PROBLEM REQUIREMENTS →
Transcribe only the lines of the listing below from the one holding "# ---- helpers" through the one holding "random.seed(0), np.random.seed(0), noise.seed_set(1)", inclusive, without any change.

START

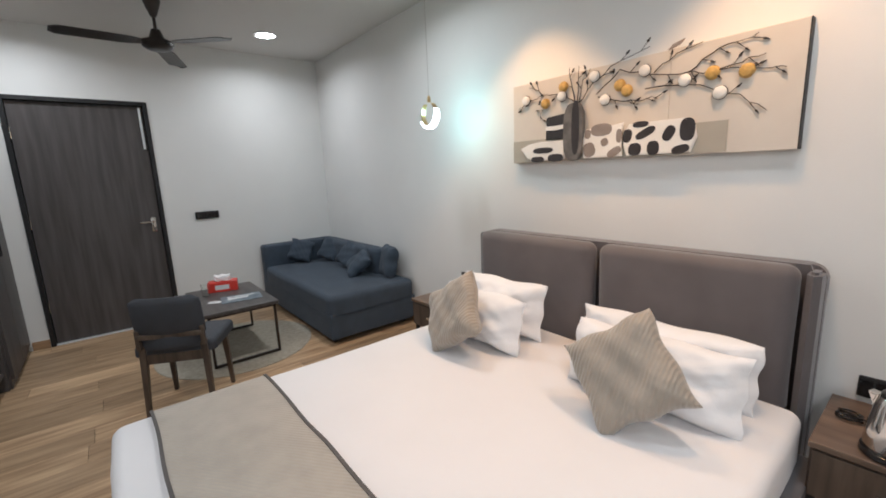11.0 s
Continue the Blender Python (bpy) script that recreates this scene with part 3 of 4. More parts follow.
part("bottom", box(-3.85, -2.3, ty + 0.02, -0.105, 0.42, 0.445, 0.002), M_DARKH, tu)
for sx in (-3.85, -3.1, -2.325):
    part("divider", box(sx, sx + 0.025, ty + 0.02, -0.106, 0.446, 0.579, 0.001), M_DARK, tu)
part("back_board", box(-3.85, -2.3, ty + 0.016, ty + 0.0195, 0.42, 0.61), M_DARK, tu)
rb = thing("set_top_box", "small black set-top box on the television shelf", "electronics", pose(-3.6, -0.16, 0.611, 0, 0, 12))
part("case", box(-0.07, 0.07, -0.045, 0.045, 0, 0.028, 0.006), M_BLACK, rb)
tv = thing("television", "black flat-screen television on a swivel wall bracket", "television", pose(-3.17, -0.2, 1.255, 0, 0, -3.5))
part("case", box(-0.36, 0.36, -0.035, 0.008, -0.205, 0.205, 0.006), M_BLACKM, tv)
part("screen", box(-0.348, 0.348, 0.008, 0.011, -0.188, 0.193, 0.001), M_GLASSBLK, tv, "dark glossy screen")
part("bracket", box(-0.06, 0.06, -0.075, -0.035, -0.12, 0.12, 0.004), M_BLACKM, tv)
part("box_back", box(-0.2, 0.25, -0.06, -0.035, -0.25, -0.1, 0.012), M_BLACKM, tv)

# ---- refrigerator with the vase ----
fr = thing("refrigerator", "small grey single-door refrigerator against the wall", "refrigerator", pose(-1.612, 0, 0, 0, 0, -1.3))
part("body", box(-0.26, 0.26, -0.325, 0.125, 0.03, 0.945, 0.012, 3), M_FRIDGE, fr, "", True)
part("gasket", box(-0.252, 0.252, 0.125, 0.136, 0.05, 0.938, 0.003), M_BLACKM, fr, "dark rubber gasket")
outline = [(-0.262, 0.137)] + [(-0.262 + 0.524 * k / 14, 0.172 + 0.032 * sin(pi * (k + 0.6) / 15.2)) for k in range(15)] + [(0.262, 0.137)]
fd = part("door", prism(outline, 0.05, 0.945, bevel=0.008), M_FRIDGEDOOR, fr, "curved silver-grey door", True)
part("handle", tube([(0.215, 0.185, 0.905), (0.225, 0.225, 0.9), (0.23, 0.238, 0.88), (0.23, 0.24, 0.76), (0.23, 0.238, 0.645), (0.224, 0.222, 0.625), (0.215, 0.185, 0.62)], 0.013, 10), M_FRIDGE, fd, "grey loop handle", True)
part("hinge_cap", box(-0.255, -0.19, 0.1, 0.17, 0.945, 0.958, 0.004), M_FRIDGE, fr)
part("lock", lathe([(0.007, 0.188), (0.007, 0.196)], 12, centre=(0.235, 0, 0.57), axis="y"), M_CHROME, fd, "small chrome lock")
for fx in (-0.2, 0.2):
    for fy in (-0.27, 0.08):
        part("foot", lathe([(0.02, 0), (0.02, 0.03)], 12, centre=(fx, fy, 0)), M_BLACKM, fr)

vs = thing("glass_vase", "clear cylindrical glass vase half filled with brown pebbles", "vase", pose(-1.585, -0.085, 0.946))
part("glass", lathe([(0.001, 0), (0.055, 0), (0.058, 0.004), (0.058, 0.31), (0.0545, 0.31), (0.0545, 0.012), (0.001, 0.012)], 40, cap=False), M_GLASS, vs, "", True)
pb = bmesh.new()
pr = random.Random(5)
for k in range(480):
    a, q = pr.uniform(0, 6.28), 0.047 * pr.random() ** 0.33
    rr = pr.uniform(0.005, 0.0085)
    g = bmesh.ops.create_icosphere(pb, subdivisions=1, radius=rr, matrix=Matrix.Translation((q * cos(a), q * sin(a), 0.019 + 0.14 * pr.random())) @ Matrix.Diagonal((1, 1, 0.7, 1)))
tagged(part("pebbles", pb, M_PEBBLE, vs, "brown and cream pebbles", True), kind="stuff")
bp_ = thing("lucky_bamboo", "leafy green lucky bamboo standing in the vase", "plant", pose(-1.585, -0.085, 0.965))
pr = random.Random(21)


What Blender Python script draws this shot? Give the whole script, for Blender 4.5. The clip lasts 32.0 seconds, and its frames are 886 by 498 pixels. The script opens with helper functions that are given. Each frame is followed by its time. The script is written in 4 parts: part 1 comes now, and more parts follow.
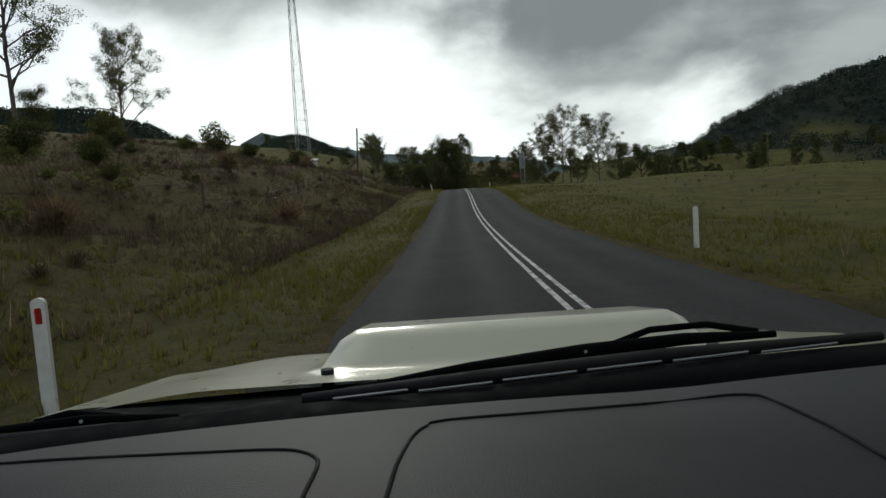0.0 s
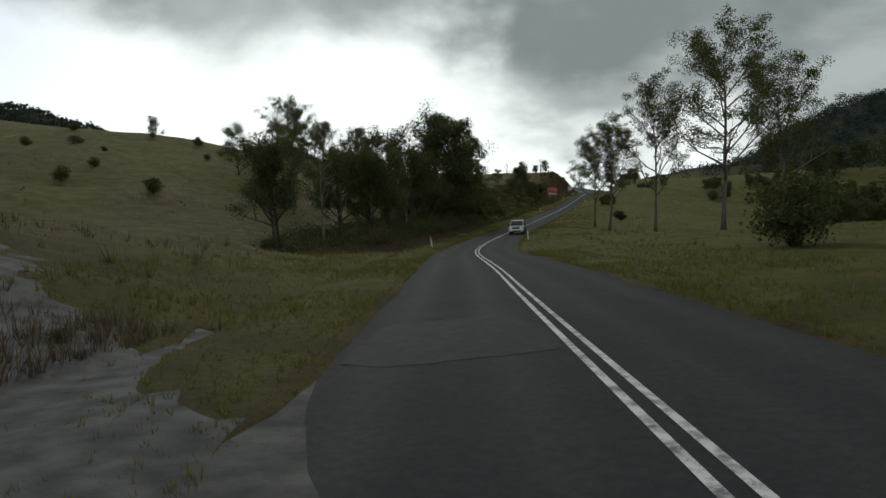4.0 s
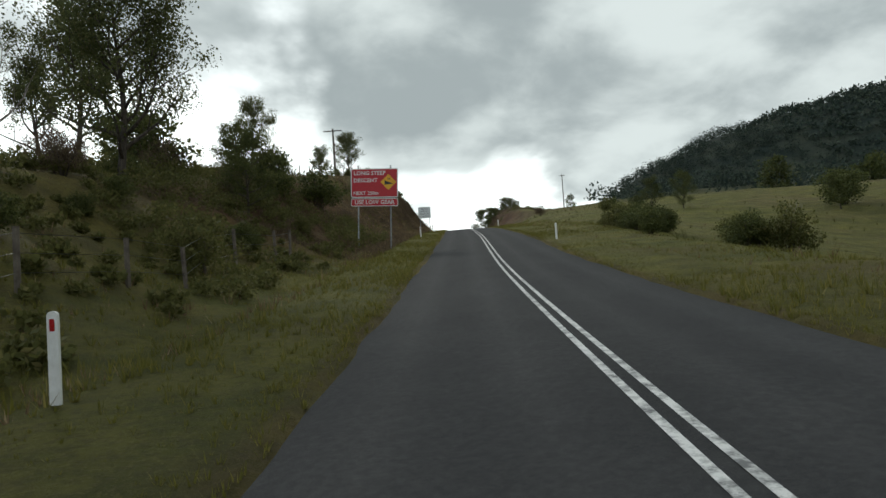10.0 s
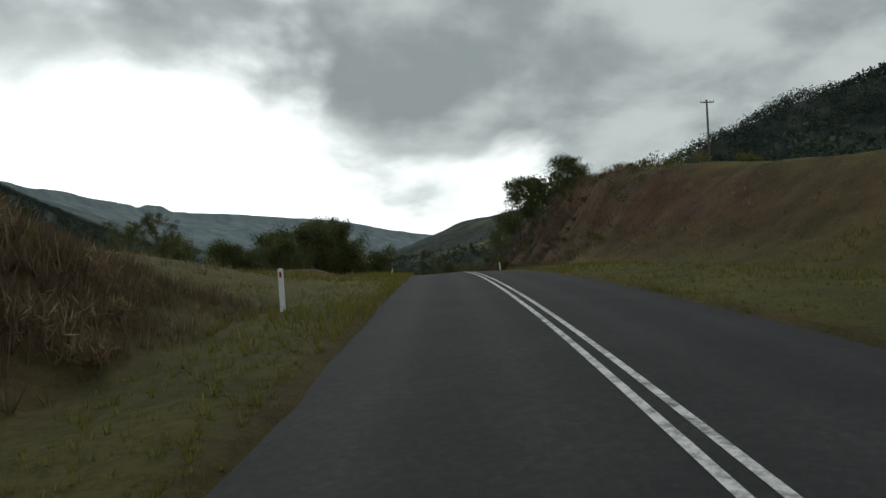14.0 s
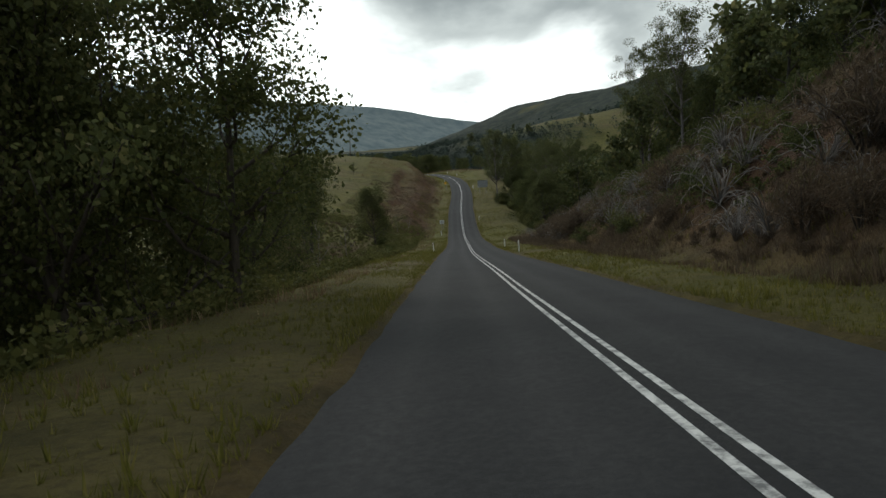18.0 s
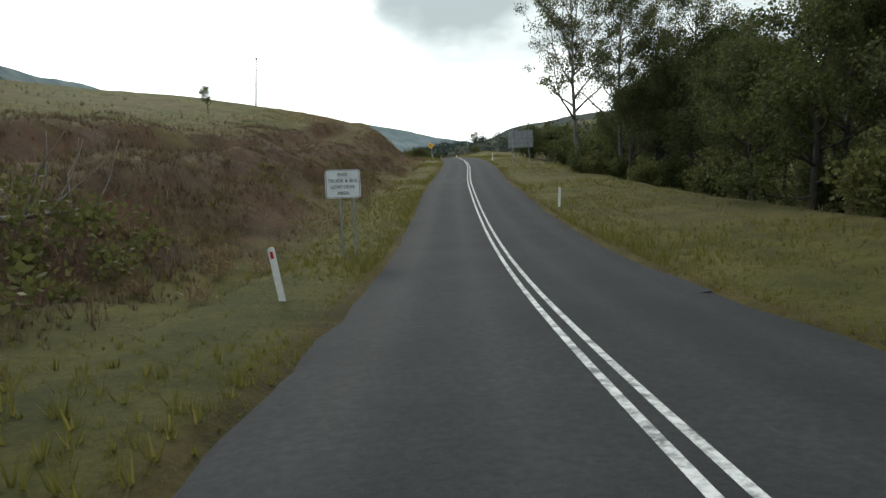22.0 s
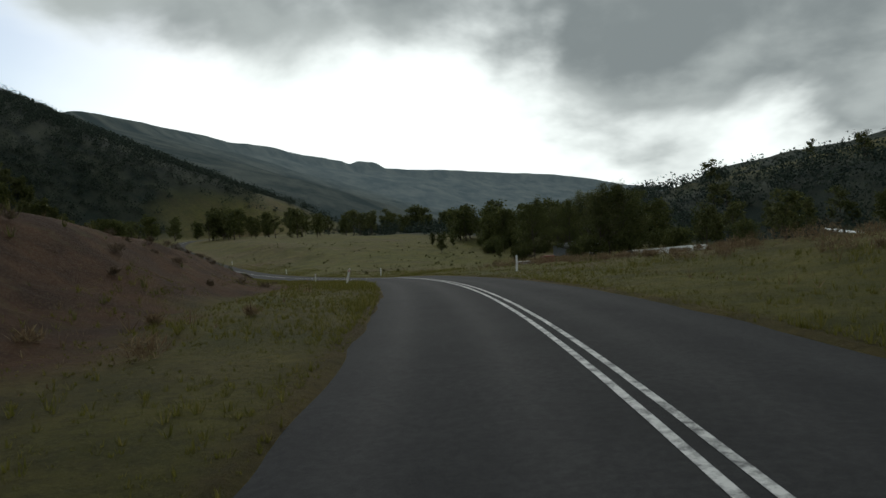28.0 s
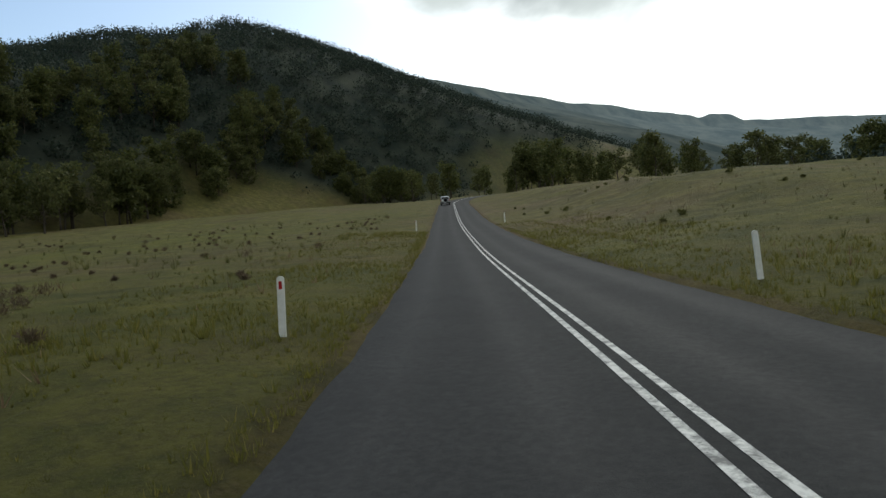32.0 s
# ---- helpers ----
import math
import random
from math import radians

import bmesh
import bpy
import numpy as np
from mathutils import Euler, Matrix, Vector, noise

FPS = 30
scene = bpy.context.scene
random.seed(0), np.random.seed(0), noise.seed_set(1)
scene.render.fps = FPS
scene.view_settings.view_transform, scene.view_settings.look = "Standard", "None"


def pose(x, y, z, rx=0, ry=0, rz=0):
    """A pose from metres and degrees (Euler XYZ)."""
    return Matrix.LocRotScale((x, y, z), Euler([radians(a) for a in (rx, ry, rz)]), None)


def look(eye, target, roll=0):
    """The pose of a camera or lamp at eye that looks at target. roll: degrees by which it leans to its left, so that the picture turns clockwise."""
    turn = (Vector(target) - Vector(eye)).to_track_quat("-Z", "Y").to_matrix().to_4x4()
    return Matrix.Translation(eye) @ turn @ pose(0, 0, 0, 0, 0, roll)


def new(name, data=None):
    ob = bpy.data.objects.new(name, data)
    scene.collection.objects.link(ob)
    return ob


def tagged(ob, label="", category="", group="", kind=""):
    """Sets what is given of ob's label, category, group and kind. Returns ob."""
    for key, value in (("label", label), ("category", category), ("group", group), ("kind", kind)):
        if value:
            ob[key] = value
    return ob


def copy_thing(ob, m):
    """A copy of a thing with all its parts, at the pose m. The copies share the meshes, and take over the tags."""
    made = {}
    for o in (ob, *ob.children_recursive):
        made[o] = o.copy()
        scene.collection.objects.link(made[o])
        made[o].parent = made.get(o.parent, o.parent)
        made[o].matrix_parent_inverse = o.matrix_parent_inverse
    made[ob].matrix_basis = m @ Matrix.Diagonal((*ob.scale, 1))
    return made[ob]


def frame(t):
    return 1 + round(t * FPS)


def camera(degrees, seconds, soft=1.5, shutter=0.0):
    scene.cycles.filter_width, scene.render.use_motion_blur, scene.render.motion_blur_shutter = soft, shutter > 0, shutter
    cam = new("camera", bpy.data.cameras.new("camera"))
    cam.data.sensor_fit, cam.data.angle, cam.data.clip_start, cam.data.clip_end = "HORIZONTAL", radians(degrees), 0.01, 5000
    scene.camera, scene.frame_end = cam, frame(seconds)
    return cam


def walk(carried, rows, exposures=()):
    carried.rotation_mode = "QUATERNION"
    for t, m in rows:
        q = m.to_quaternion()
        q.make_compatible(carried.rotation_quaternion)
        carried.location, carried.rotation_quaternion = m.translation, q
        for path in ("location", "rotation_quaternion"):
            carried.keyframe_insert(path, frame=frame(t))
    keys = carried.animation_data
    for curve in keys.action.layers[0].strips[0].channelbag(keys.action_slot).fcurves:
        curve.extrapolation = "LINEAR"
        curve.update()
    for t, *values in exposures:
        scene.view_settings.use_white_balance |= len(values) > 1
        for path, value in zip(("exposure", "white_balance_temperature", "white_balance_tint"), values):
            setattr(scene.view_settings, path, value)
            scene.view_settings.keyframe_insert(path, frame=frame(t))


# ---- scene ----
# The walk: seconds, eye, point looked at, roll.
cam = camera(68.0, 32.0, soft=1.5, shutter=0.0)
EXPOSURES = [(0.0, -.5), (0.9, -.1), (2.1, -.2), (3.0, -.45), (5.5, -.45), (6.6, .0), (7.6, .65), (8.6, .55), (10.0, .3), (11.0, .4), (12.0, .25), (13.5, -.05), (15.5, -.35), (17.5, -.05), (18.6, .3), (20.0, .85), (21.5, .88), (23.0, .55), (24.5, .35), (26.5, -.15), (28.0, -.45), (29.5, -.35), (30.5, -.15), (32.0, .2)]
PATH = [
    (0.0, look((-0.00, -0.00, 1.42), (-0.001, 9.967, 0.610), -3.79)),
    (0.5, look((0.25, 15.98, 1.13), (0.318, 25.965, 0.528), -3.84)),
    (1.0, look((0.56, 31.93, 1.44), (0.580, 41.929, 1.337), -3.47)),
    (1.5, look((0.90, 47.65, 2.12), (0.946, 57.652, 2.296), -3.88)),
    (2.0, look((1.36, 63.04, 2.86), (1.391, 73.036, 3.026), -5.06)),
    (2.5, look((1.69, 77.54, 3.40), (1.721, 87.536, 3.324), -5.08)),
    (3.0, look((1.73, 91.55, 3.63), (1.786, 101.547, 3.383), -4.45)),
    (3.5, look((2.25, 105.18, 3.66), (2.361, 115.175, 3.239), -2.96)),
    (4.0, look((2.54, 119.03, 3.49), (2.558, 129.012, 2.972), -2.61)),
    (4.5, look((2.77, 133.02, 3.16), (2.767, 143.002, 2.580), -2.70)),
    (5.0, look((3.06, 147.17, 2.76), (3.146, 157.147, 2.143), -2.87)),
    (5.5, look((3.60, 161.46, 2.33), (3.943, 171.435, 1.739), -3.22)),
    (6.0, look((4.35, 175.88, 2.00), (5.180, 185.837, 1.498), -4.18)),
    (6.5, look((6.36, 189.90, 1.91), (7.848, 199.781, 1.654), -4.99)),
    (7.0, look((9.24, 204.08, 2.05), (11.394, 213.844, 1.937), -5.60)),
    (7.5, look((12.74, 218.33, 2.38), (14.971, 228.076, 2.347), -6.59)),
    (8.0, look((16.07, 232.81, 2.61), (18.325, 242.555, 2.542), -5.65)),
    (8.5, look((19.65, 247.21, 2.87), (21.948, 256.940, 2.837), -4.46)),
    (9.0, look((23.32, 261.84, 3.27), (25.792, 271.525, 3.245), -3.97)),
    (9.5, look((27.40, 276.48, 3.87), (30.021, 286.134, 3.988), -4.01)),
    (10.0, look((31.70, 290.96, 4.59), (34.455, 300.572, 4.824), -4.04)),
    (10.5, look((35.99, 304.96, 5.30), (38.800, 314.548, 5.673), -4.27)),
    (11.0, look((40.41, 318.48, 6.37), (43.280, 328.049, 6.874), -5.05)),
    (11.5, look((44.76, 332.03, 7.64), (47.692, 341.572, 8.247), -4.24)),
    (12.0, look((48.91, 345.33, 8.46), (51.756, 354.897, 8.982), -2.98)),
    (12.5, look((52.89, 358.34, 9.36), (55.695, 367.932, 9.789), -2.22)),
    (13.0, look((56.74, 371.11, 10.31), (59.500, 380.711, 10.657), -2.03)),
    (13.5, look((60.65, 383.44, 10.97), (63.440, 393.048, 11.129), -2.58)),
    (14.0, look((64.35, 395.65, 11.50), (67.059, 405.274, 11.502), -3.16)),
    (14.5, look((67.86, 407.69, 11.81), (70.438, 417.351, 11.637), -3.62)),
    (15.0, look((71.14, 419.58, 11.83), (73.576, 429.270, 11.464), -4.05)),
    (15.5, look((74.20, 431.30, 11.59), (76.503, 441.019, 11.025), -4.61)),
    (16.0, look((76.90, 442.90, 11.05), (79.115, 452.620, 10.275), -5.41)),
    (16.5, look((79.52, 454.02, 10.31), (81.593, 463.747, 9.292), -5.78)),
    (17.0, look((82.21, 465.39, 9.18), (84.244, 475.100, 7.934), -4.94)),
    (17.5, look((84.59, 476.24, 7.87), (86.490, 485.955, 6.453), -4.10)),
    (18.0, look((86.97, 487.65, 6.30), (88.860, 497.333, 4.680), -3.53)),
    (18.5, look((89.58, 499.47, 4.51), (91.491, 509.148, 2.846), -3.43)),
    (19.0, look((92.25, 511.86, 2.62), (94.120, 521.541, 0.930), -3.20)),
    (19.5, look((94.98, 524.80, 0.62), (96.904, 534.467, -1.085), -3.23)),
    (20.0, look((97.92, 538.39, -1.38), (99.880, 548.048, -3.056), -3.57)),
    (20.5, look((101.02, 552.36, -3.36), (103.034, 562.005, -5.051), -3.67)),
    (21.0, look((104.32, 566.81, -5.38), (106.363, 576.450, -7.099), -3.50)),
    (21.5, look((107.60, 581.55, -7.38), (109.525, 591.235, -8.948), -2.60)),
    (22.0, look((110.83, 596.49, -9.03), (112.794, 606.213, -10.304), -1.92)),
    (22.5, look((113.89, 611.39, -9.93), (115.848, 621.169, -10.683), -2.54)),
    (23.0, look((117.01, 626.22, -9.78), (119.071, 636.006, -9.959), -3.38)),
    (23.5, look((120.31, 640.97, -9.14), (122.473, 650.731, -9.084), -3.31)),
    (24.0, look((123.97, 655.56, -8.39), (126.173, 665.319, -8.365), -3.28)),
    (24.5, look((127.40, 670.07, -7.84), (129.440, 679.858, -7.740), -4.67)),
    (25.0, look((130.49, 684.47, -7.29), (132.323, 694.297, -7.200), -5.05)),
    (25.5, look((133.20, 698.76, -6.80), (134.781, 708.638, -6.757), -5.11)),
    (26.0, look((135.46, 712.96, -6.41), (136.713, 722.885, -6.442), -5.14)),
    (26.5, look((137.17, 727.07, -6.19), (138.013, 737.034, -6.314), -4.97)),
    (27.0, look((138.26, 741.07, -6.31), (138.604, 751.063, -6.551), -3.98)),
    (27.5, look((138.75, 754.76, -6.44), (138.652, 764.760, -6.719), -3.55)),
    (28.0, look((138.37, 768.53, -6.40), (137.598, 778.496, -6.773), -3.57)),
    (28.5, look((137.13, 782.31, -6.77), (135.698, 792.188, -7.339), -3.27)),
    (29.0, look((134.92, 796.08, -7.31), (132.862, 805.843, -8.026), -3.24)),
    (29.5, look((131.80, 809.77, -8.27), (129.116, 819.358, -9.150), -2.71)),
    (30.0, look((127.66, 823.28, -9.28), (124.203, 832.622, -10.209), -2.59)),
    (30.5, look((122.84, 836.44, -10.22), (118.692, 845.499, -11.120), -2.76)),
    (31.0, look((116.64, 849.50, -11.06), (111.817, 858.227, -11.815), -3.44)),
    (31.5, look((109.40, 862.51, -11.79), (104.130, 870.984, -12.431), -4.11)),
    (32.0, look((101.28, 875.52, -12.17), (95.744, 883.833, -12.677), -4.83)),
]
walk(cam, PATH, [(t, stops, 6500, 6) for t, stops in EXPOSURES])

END

RESPONSE TO THE EXERCISE →
# ---- helpers ----
import math
import random
from math import radians

import bmesh
import bpy
import numpy as np
from mathutils import Euler, Matrix, Vector, noise

FPS = 30
scene = bpy.context.scene
random.seed(0), np.random.seed(0), noise.seed_set(1)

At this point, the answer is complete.